In your reply (gentlemanly, self-critical and very rational, as usual) you accept the condemnation of homosexual acts but also seek to protect your sense of yourself as a loveable creature. As you say, a big part of your blog’s raison d’etre.
Simplifying, this is what I read:
A. Your homosexual eros is only a part, and not the most important part, of who you are.
B. You should only be ashamed of certain acts, but not of yourself.
C. We are all sinners and every kind of eros has its flaws and trials.
D. Friendship is more important than sex.
Without addressing each one (my responses would be predictable to you, I suspect), my criticism is that you compartmentalize (A&B) and minimalize (C&D) things that I would not.

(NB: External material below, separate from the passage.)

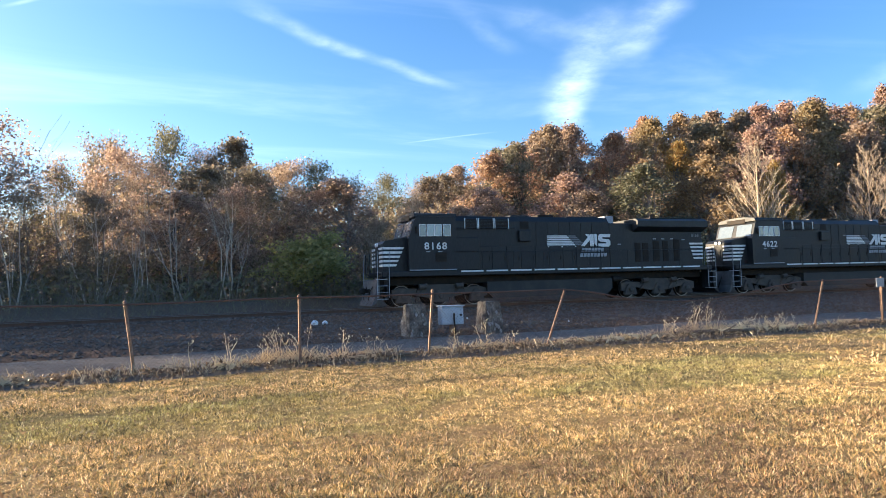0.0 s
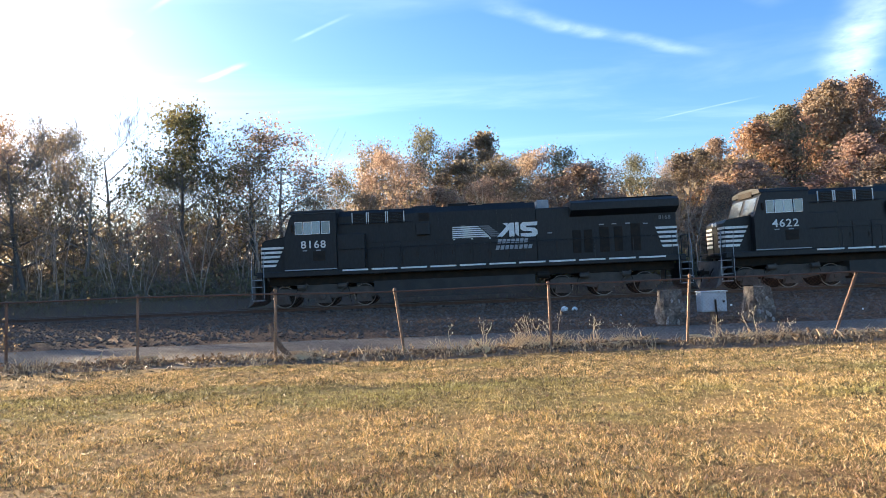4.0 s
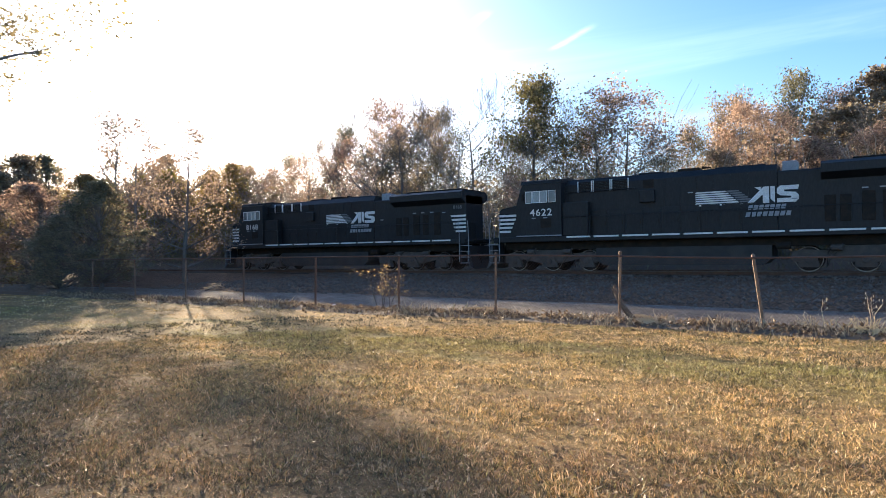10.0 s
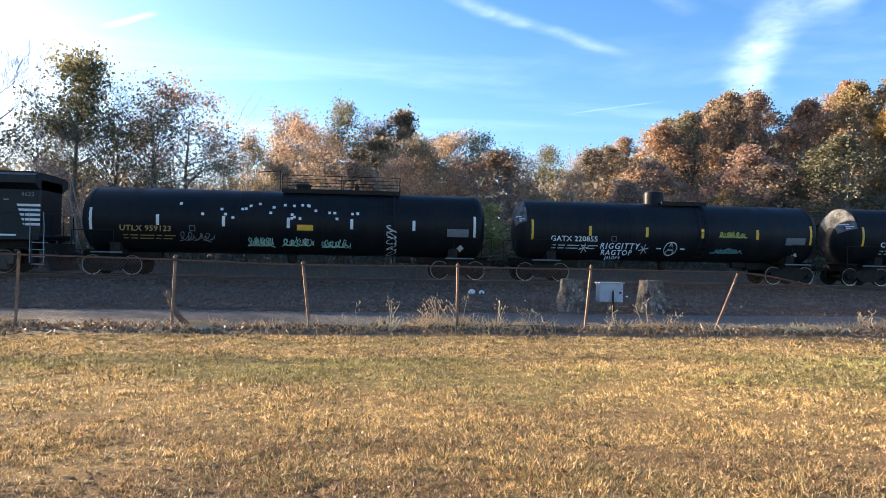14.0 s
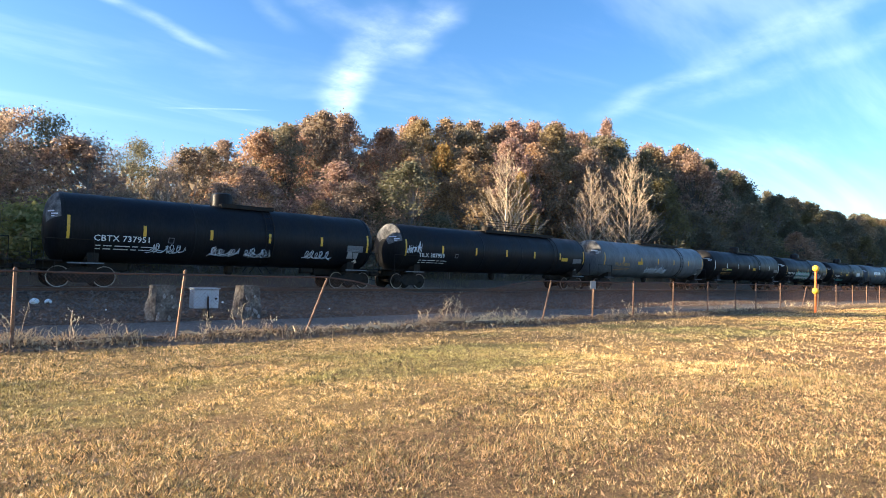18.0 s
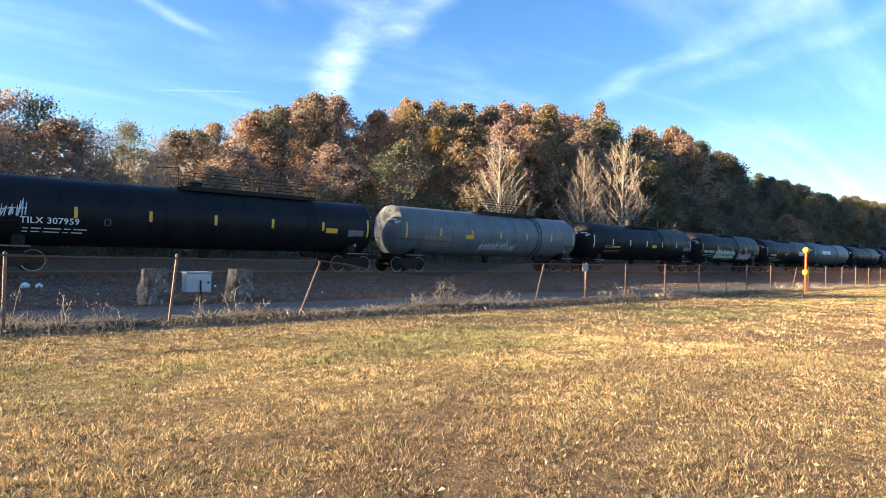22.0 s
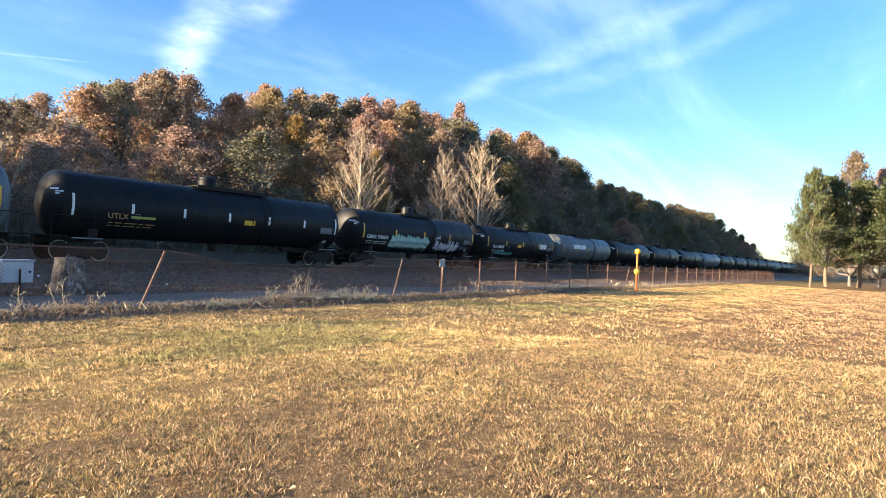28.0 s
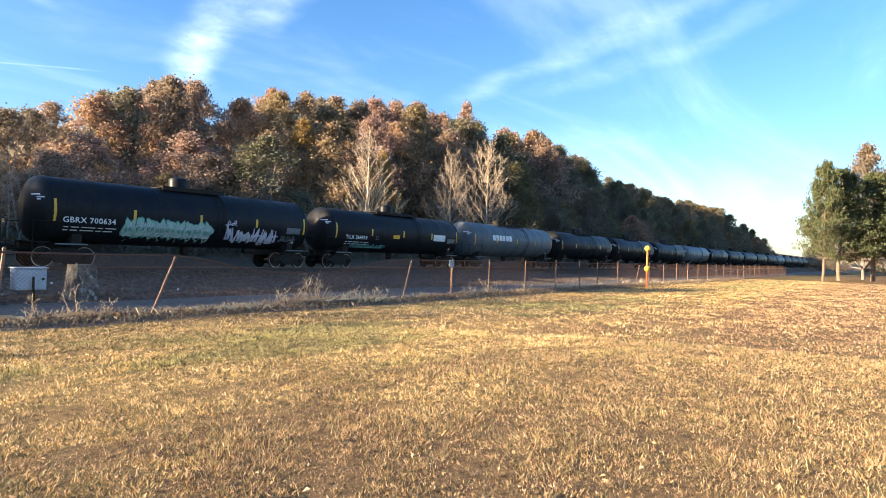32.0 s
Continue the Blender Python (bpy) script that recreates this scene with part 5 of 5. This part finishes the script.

Where i think we really diverge (aside from faith!) is that you greatly over-estimate the rational and greatly under-estimate the non-rational element in human nature here. That is true especially of shame. And you might easily respond that I over-estimate the natural and under-estimate the supernatural.
As it turns out, given our shared erotic nature, your problem is how to live well as a homosexual man inside the Church and mine has been how to live outside it.